What will happen following the ceasefire? Trump’s plan outlines a multinational effort to rebuild Gaza and it offers a promise for Palestinian statehood. For decades before Oct. 7, liberal Israelis – along with much of the world – backed a two-state solution, but this support has eroded in Israel over the last two years, with half of Israelis saying it’s not possible.

Before the Oct. 7 atrocities, I was active in the Israeli peace movement that promoted that model of coexistence from my kibbutz home on the border of Gaza. But as a member of Kibbutz Nir Oz and the parent of a hostage who was held for nearly 500 days in terrible conditions, Oct. 7 forced me to reassess my position. I believed until then that Palestinians deserved a state of their own alongside Israel. The destruction of Nir Oz by armed terrorists and civilian looters from Gaza, who were fed hate and propaganda, has now sadly given me pause about the future of coexistencebetween Israelis and Palestinians.

What’s to be done now? The first order of business – aside from feeding the people of Gaza and rebuilding the destruction – must be a focus on de-escalating hatred on both sides of the border. We must break this spiraling hatred that has worsened in the last two years.

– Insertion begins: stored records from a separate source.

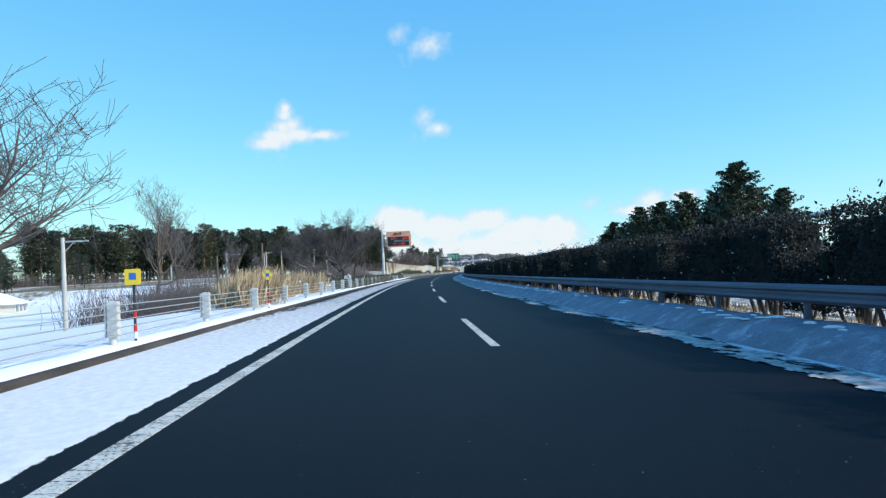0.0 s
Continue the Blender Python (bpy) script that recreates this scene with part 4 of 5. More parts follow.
def limb_tree(name, m, limbs, seed, label, snowy=()):
    """An old spreading tree: crooked main limbs, then branches and fine twigs that turn upwards."""
    rnd = random.Random(seed)
    levels = [[], [], [], []]

    def sprout(line, level, reach):
        if level > 3:
            return
        for j in range((0, 12, 8, 7)[level]):
            x = rnd.uniform(0.30 if level == 1 else 0.15, 1.0) * (len(line) - 1)
            i = min(len(line) - 2, int(x))
            p = line[i][0].lerp(line[i + 1][0], x - i)
            rad = max(0.006, (line[i][1] + (line[i + 1][1] - line[i][1]) * (x - i)) * rnd.uniform(0.28, 0.5))
            along = (line[i + 1][0] - line[i][0]).normalized()
            d = (along * rnd.uniform(0.3, 0.9) + Vector((rnd.gauss(0, 0.75), rnd.gauss(0, 0.75), rnd.uniform(-0.1, 0.75)))).normalized()
            size = reach * rnd.uniform(0.5, 1.15)
            path, steps = [(p, rad)], 4
            for k in range(steps):
                d = (d + Vector((rnd.gauss(0, 0.16), rnd.gauss(0, 0.16), rnd.gauss(0.07, 0.12)))).normalized()
                p = p + d * size / steps
                path.append((p, rad * (1 - 0.7 * (k + 1) / steps)))
            levels[level].append(path)
            sprout(path, level + 1, reach * 0.56)

    for guide, r0, r1 in limbs:
        pts = [Vector(g) for g in guide]
        line = []
        for k in range(len(pts) - 1):
            for f in (0.0, 0.5):
                p = pts[k].lerp(pts[k + 1], f)
                if line:
                    p += Vector((rnd.gauss(0, 0.07), rnd.gauss(0, 0.07), rnd.gauss(0, 0.05)))
                line.append(p)
        line.append(pts[-1])
        n = len(line) - 1
        line = [(p, r0 + (r1 - r0) * (k / n) ** 0.8) for k, p in enumerate(line)]
        levels[0].append(line)
        sprout(line, 1, 2.3)
    o = thing(name, m, label, "tree")
    put("trunk", tubes_mesh("trunk", levels[0] + levels[1], M_OLDBARK, 8), None, o)
    put("crown", tubes_mesh("crown", levels[2] + levels[3], M_TWIG, 3, 0.008), None, o)
    caps = []
    for k in snowy:
        line = levels[0][k]
        a = rnd.randrange(1, 3)
        for b in (a, a + 3):
            seg = line[b:b + rnd.choice((2, 3))]
            if len(seg) > 1:
                caps.append([(p + Vector((0, 0, r * 0.75)), max(0.02, r * 0.5)) for p, r in seg])
    for line in levels[1]:
        if line[0][0].z < 3.2 and rnd.random() < 0.35:
            caps.append([(p + Vector((0, 0, r * 0.8)), max(0.014, r * 0.6)) for p, r in line[:3]])
    put("limb_snow", tubes_mesh("limb_snow", caps, M_SNOW, 6), None, o, "snow lying along the limbs")
    return o


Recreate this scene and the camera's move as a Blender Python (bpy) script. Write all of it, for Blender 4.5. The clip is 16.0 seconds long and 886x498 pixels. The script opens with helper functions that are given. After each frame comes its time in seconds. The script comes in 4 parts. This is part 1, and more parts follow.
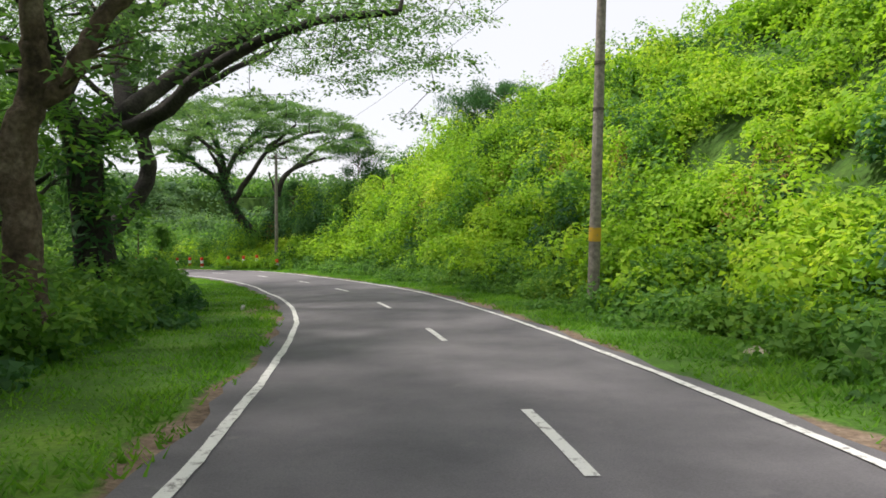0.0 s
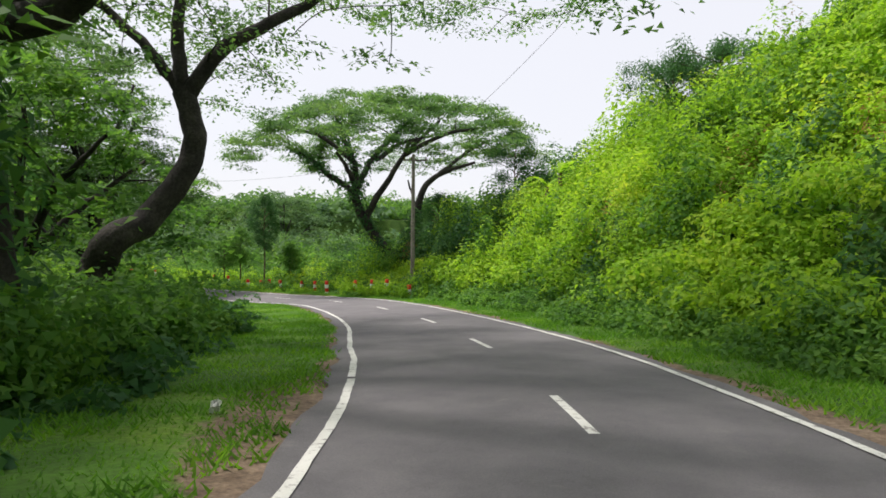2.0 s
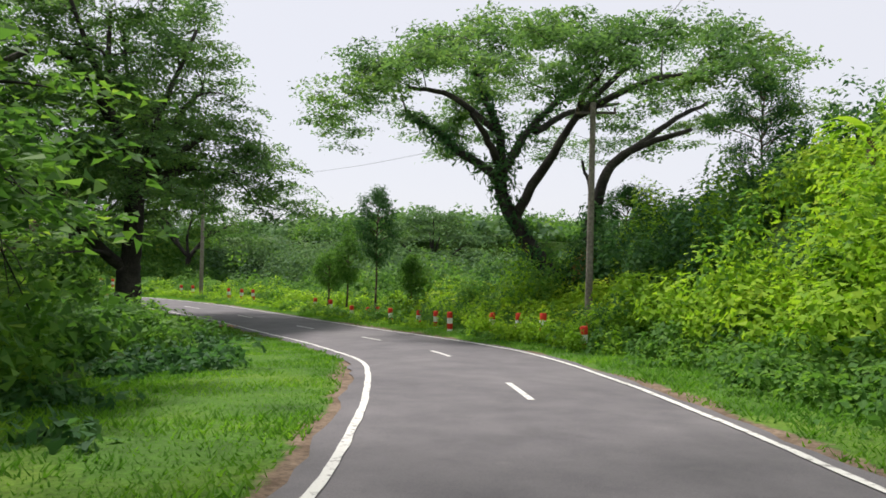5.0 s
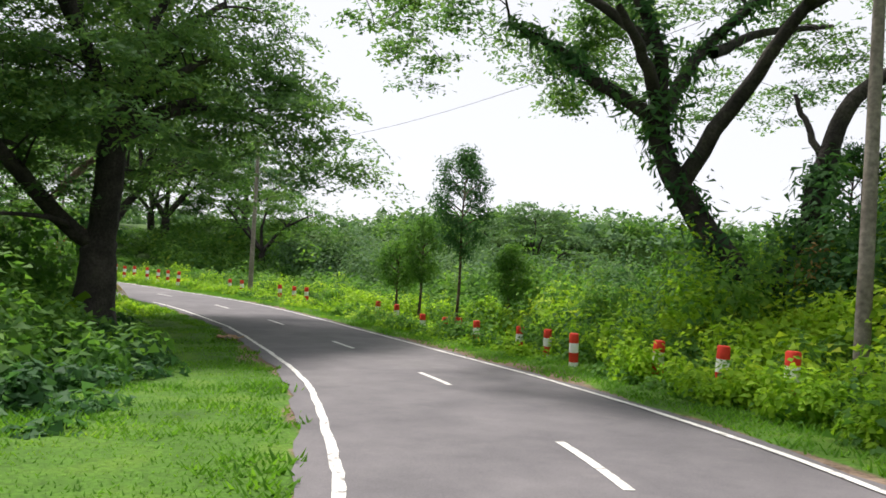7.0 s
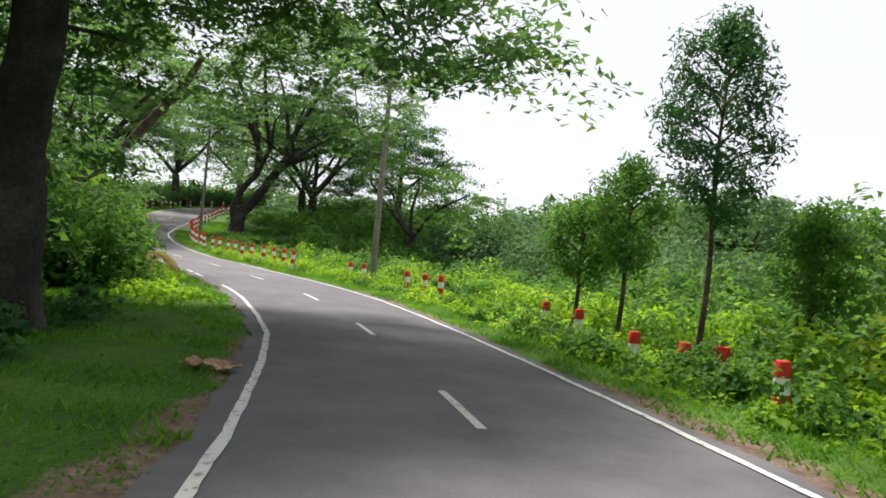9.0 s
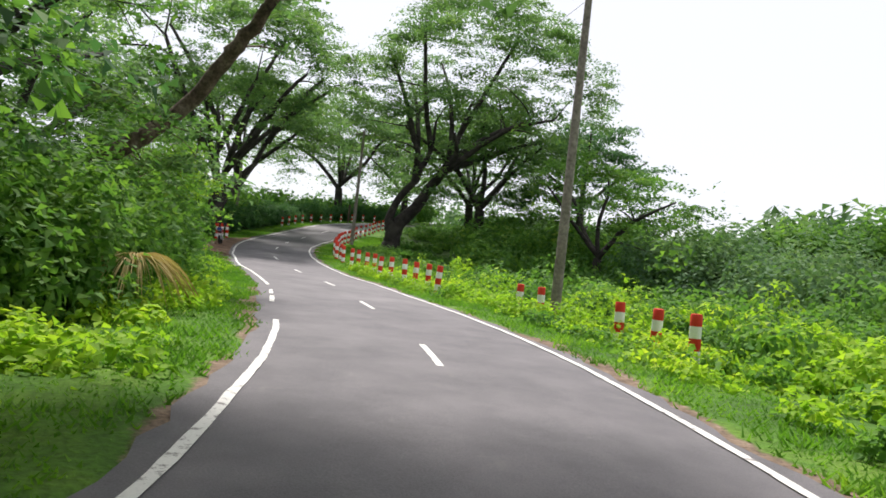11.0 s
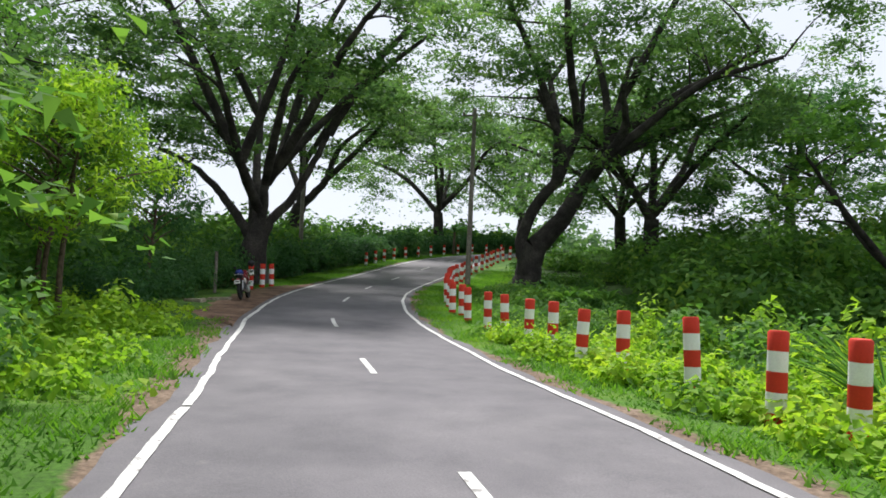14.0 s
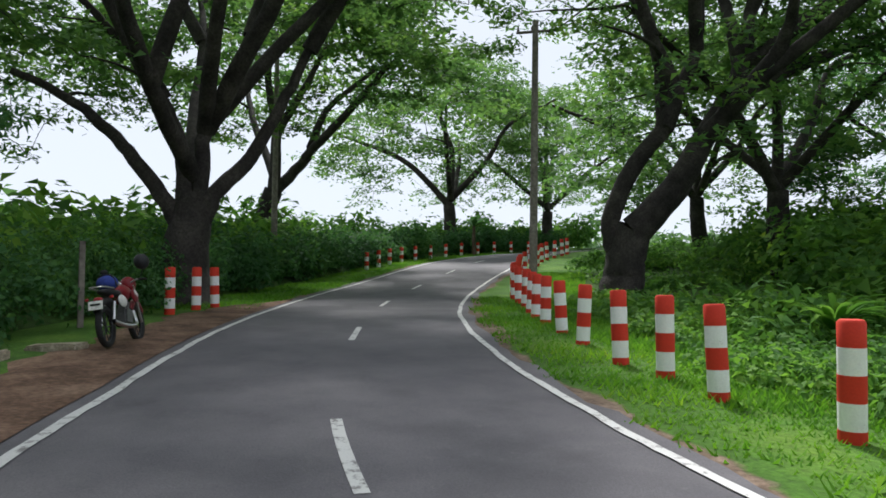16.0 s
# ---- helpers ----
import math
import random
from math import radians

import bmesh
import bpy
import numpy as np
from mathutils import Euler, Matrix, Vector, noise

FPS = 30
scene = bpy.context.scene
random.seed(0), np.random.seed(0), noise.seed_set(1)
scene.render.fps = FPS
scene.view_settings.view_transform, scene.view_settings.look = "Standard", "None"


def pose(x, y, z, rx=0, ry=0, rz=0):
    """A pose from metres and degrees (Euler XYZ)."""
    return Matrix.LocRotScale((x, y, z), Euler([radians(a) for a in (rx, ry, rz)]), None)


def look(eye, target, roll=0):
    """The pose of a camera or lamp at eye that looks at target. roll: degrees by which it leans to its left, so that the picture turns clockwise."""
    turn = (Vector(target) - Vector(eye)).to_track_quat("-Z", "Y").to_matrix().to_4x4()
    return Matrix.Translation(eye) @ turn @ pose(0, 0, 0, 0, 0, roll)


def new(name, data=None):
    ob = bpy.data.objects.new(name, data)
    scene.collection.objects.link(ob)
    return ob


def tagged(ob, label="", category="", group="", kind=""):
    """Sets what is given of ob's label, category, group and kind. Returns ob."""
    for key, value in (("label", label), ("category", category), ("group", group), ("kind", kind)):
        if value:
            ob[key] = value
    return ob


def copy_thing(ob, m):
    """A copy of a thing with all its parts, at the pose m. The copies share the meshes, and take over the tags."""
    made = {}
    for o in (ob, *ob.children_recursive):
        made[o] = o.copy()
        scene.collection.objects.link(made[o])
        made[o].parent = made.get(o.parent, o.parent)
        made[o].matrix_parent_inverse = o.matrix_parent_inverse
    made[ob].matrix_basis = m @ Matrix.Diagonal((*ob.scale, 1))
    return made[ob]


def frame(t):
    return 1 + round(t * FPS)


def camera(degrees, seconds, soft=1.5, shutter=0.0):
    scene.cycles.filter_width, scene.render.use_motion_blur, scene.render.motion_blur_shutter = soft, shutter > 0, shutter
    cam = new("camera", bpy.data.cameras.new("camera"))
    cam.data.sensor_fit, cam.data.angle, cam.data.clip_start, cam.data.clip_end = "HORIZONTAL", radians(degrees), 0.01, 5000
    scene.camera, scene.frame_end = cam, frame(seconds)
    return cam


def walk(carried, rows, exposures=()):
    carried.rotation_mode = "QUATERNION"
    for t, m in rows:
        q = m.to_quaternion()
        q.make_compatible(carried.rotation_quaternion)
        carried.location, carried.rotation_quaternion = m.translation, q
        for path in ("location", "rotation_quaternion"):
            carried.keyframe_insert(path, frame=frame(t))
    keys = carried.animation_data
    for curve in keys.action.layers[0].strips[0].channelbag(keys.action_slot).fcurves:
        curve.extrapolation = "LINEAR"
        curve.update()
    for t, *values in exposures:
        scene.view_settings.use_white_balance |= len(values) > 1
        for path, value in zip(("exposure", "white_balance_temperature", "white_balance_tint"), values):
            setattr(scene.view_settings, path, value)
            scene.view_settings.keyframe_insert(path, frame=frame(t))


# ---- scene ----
cam = camera(65.28, 16.0, 1.65)
PATH = [
    (0.0, pose(0.000, 0.000, 1.500, 86.170, -0.084, -0.000)),
    (0.5, pose(-0.268, 3.101, 1.259, 86.722, -0.087, 2.947)),
    (1.0, pose(-0.590, 6.148, 1.029, 87.460, -0.064, 6.696)),
    (1.5, pose(-0.919, 9.041, 0.792, 87.934, -0.174, 10.441)),
    (2.0, pose(-1.364, 11.981, 0.572, 88.352, -0.049, 12.965)),
    (2.5, pose(-1.908, 14.987, 0.357, 88.655, 0.068, 14.489)),
    (3.0, pose(-2.494, 17.919, 0.152, 88.868, 0.109, 16.604)),
    (3.5, pose(-3.205, 20.788, -0.033, 88.990, -0.299, 18.563)),
    (4.0, pose(-4.146, 23.609, -0.210, 89.187, -0.678, 20.936)),
    (4.5, pose(-5.178, 26.259, -0.384, 89.890, -0.844, 24.150)),
    (4.7, pose(-5.624, 27.288, -0.457, 90.232, -0.918, 25.248)),
    (5.2, pose(-6.826, 29.838, -0.641, 90.909, -0.931, 27.806)),
    (5.7, pose(-8.152, 32.374, -0.827, 91.320, -0.957, 30.095)),
    (6.3, pose(-9.910, 35.428, -1.050, 91.455, -1.357, 32.482)),
    (6.8, pose(-11.515, 38.011, -1.228, 91.257, -2.344, 34.167)),
    (7.0, pose(-12.192, 39.060, -1.295, 91.098, -2.979, 34.762)),
    (7.5, pose(-14.029, 41.681, -1.462, 90.755, -4.154, 36.673)),
    (8.0, pose(-15.983, 44.170, -1.667, 90.409, -4.763, 39.488)),
    (8.5, pose(-18.256, 46.581, -1.881, 90.088, -4.952, 43.523)),
    (9.0, pose(-20.496, 48.741, -2.075, 90.054, -5.328, 48.316)),
    (9.2, pose(-21.359, 49.531, -2.149, 90.048, -5.174, 49.953)),
    (9.7, pose(-23.660, 51.447, -2.297, 90.105, -5.355, 53.723)),
    (10.2, pose(-26.185, 53.249, -2.404, 90.246, -5.872, 57.216)),
    (10.7, pose(-28.954, 54.908, -2.479, 90.454, -6.254, 60.612)),
    (11.3, pose(-32.625, 56.673, -2.527, 90.767, -5.911, 64.796)),
    (11.5, pose(-33.940, 57.195, -2.532, 90.880, -5.421, 66.287)),
    (12.0, pose(-37.303, 58.435, -2.530, 91.466, -4.241, 69.004)),
    (12.5, pose(-40.731, 59.518, -2.515, 92.532, -3.614, 70.660)),
    (13.0, pose(-44.263, 60.469, -2.502, 93.320, -3.022, 70.976)),
    (13.5, pose(-47.717, 61.328, -2.505, 93.159, -2.419, 70.832)),
    (14.0, pose(-51.287, 62.117, -2.504, 93.011, -2.342, 70.758)),
    (14.5, pose(-54.762, 62.824, -2.496, 93.031, -2.329, 70.450)),
    (15.0, pose(-58.331, 63.439, -2.483, 93.567, -2.372, 70.111)),
    (15.5, pose(-61.792, 63.994, -2.476, 93.838, -1.698, 69.918)),
    (16.0, pose(-65.325, 64.502, -2.444, 93.657, -0.611, 69.657)),
]
walk(cam, PATH, [(0.0, 0.66, 6500, 15), (2.0, 0.56, 6500, 15), (4.5, 0.42, 6450, 15), (7.0, 0.68, 6500, 15), (9.0, 0.70, 6450, 15), (11.5, 0.70, 6400, 15), (13.5, 0.62, 6200, 14), (16.0, 0.55, 6050, 12)])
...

Israelis must reckon with the destruction in Gaza. And the Palestinian people must understand the depth of the wounds of Oct. 7. Until we find a way to defuse those old hatreds, I cannot see a pathway towards a two-state solution. Perhaps finally forging that path from the ground-up, outside the realm of conventional politics, could be what emerges from these horrific last two years of war.

Jonathan Dekel-Chen is a professor of Jewish history and the Rabbi Edward Sandrow Chair in Soviet & Eastern European Jewry at the Hebrew University of Jerusalem. He is a member of Kibbutz Nir Oz, and his son Sagui Dekel-Chen spent nearly 500 days as a hostage in Gaza after Oct. 7, 2023.